PALERMO – Clamorosa svolta nell’inchiesta per corruzione elettorale che ha terremotato il panorama politico siciliano, portando ai domiciliari i deputati regionali Nino Dina e Roberto Clemente e l’ex parlamentare Franco Mineo. Tutti e tre sono stati oggi rimessi in libertà dal Giudice per le indagini preliminari Ettorina Contino perché sono cessate le esigenze cautelari e, soprattutto, perché, sostengono i legali, agli indagati andava contestato un reato diverso.
In sede di interrogatorio, Clemente aveva scelto di avvalersi della facoltà di non rispondere. Contestualmente i suoi difensori – gli avvocati Marco, Giulia e Valentina Clementi – hanno sostenuto che all’indagato andava contestato un reato diverso. Clemente è finito agli arresti in casa sulla base dell’articolo 96 del Decreto del Presidente della Repubblica 361 del 1957. Un articolo che prevede una pena, in caso di condanna, da uno a quattro anni di carcere, e dunque anche l’applicabilità della custodia cautelare.
Secondo i legali, invece, i fatti oggetto dell’indagine, che non vengono scalfiti nel merito dalla decisione del Gip, vanno inquadrati in quelli sanzionati dall’articolo 86 del decreto 570 del 1970. Un articolo che, dal punto di vista delle contestazioni penali, differenzia il politico nazionale da quello regionale. E le cose cambiano, visto che in questo caso si tratta di un reato che prevede una pena massima di tre anni e cioè al di sotto del tetto dei quattro anni a partire dal quale può scattare una misura cautelare. Da qui la revoca immediata degli arresti domiciliari.

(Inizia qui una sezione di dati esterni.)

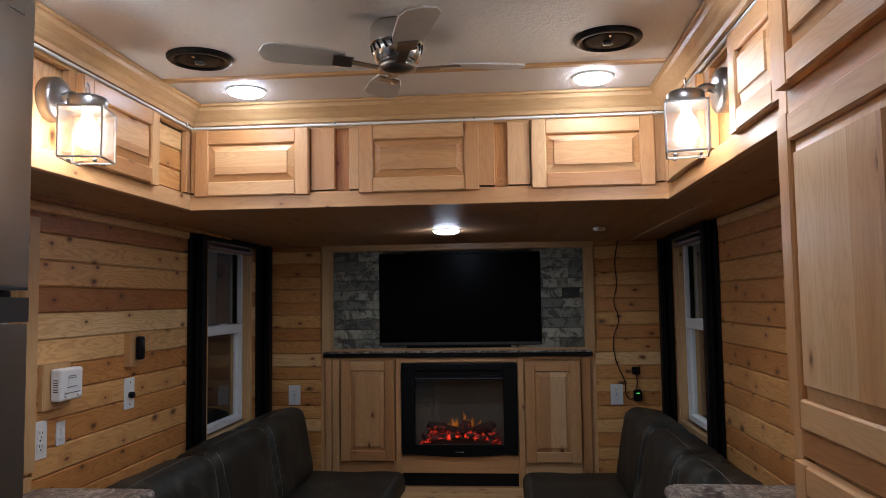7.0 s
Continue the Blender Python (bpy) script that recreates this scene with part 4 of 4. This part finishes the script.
def arm(side):
    wy = SY if side > 0 else NY
    y0, y1 = (0.655, 0.985) if side > 0 else (1.905, 2.195)
    th = thing("seat_end_cabinet", (-2.2, (y0 + y1) / 2, 0), "cedar plank end cabinet with a granite top beside the seat", "end cabinet", "seat end cabinets")
    box("core", -2.3, -2.112, y0, y1, 0.0, 0.55, ALDER, th, 0)
    a, b = (y0, y1 - 0.085) if side > 0 else (y0 + 0.05, y1)
    plank_run(th, YP, XP, (-2.112, 0, 0), a, b, 0.0, 0.548, 0.0775, 0.468, (), 0.01)
    pa, pb = (y1 - 0.085, y1) if side > 0 else (y0, y0 + 0.05)
    board("corner_post", (-2.112, (pa + pb) / 2, 0.275), ZP, XP, 0.55, pb - pa - 0.002, 0.014, ALDER, th, 0.003)
    if side > 0:
        panel_door(th, XP, YP, (0, y1, 0), -2.29, -2.11, 0.06, 0.53, True, 0.04, "side_panel")
    ya, yb = (y0 - 0.02, 1.025) if side > 0 else (1.875, 2.2)
    box("granite_top", -2.305, -2.035, ya, yb, 0.566, 0.588, GRANITE, th, 0.008, 3)
    box("dark_edge", -2.302, -2.038, ya + 0.002, yb - 0.002, 0.548, 0.5655, BLACKPLASTIC, th, 0.006, 2)


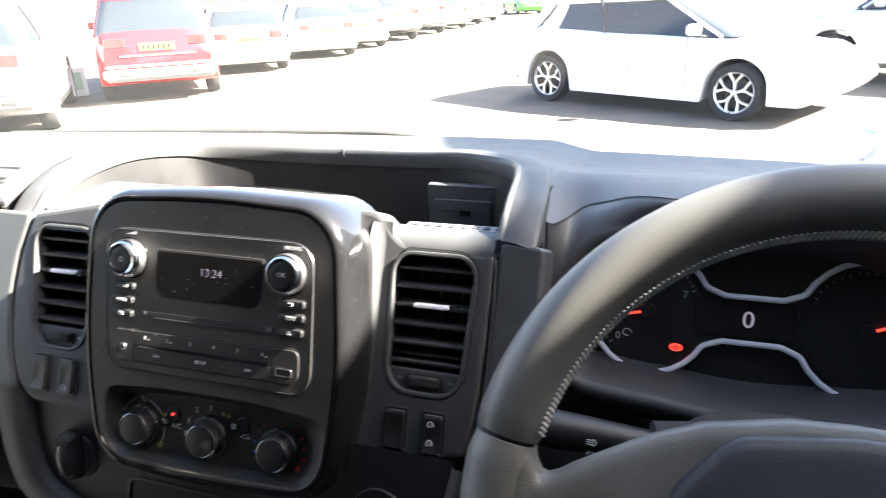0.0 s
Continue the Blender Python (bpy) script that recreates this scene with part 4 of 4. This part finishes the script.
tagged(part("stitching", stitches(), THREAD, wheel, "pale zigzag stitching"), kind="stuff")
def domed(pts, w0, w1, inset, dome=0.0):
    c = (sum(p[0] for p in pts) / len(pts), sum(p[1] for p in pts) / len(pts))
    rings = [[wp(u, v, w0) for u, v in pts], [wp(u, v, w1 - inset) for u, v in pts], [wp(u, v, w1 - inset * 0.3) for u, v in offset(pts, -inset * 0.3)], [wp(u, v, w1) for u, v in offset(pts, -inset)]]
    for f in (0.9, 0.75, 0.5, 0.2):
        rings.append([wp(c[0] + (u - c[0]) * f, c[1] + (v - c[1]) * f, w1 + dome * (1 - f)) for u, v in offset(pts, -inset)])
    return stack(rings)


def spoke_mesh():
    """The crossbar: stations from the rim to the middle, mirrored; each gives upper edge, lower edge and height."""
    st = [(-0.180, 0.040, -0.095, 0.004), (-0.170, 0.036, -0.090, 0.0150), (-0.161, 0.032, -0.086, 0.0150), (-0.1560, 0.0275, -0.083, 0.0125), (-0.1540, 0.0215, -0.081, 0.0115), (-0.1515, 0.0175, -0.079, 0.0110), (-0.1480, 0.0165, -0.077, 0.0105), (-0.1424, 0.0188, -0.074, 0.0100), (-0.1345, 0.0240, -0.071, 0.0092), (-0.1245, 0.0296, -0.068, 0.0085), (-0.1110, 0.0372, -0.066, 0.0080), (-0.0980, 0.0444, -0.068, 0.0075), (-0.0720, 0.0548, -0.075, 0.0070), (-0.0310, 0.0628, -0.090, 0.0070), (0.0, 0.0640, -0.095, 0.0070)]
    rings = []
    for u, vt, vb, w in st + [(-u, vt, vb, w) for u, vt, vb, w in st[-2::-1]]:
        mid = [(vt - 0.011 + (vb + 0.022 - vt) * k / 6, w) for k in range(7)]
        rings.append([wp(u, v, q) for v, q in [(vt - 0.006, -0.022), (vt, -0.012), (vt, w - 0.0065), (vt - 0.0018, w - 0.0024), (vt - 0.0055, w - 0.0004)] + mid + [(vb + 0.004, w - 0.002), (vb, w - 0.008), (vb, -0.022)]])
    return stack(rings)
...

Un principio che va applicato anche alle posizioni di Mineo e Dina (difesi dagli avvocati Ninni Reina e Marcello Montalbano) per i quali nel provvedimento si parla espressamente di cessazione delle esigenze cautelari.
“Sono felice per ciò che è accaduto oggi, di certo non per ciò che era accaduto ieri- spiega Mineo -. Non per questo, pur essendo certo della mia estraneità ai fatti, viene meno la mia fiducia nella giustizia e nel lavoro della magistratura.